What is required: Without the pictures, write out all the lines below exactly as they appear.

--- Start Information supplied ---

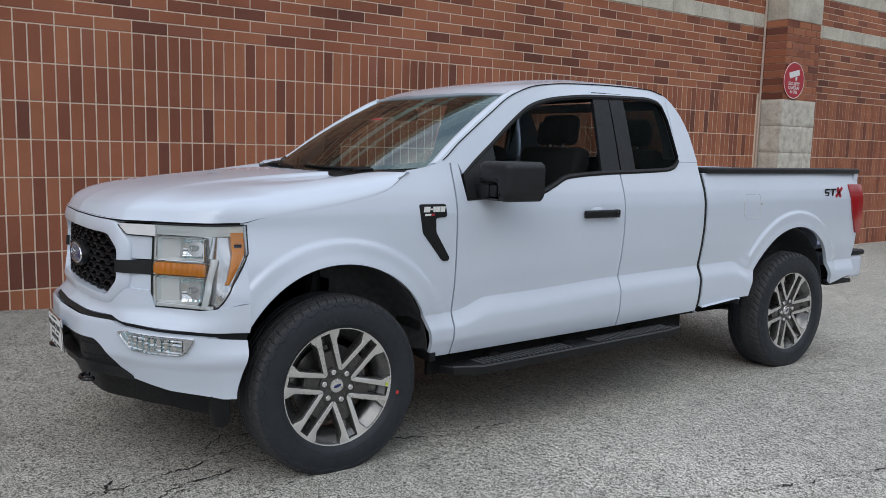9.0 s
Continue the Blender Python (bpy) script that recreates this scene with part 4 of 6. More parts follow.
def tyre_mesh(per=30):
    """The tyre: 58 shoulder blocks with zigzag sipes, a jagged sidewall band and a smooth lower sidewall."""
    crown = curve([(0.0, 0.4190), (0.032, 0.4186), (0.064, 0.417), (0.088, 0.4144), (0.104, 0.411), (0.111, 0.4075), (0.117, 0.403), (0.1215, 0.3975)])
    outer = [(a, crown(a)) for a in span(0.0, 0.1180, 32)]
    outer += [(0.1205, 0.3990), (0.1225, 0.3960), (0.1240, 0.3930), (0.1253, 0.3900), (0.1266, 0.3870), (0.1278, 0.3840), (0.1288, 0.3810), (0.1297, 0.3780), (0.1305, 0.3750), (0.1316, 0.3715),
              (0.1345, 0.360), (0.137, 0.345), (0.1375, 0.330), (0.136, 0.315), (0.1325, 0.302), (0.1318, 0.2995), (0.1328, 0.2985), (0.124, 0.284), (0.114, 0.2745), (0.106, 0.270)]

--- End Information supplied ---

Full output:
9.0 s
Continue the Blender Python (bpy) script that recreates this scene with part 4 of 6. More parts follow.
def tyre_mesh(per=30):
    """The tyre: 58 shoulder blocks with zigzag sipes, a jagged sidewall band and a smooth lower sidewall."""
    crown = curve([(0.0, 0.4190), (0.032, 0.4186), (0.064, 0.417), (0.088, 0.4144), (0.104, 0.411), (0.111, 0.4075), (0.117, 0.403), (0.1215, 0.3975)])
    outer = [(a, crown(a)) for a in span(0.0, 0.1180, 32)]
    outer += [(0.1205, 0.3990), (0.1225, 0.3960), (0.1240, 0.3930), (0.1253, 0.3900), (0.1266, 0.3870), (0.1278, 0.3840), (0.1288, 0.3810), (0.1297, 0.3780), (0.1305, 0.3750), (0.1316, 0.3715),
              (0.1345, 0.360), (0.137, 0.345), (0.1375, 0.330), (0.136, 0.315), (0.1325, 0.302), (0.1318, 0.2995), (0.1328, 0.2985), (0.124, 0.284), (0.114, 0.2745), (0.106, 0.270)]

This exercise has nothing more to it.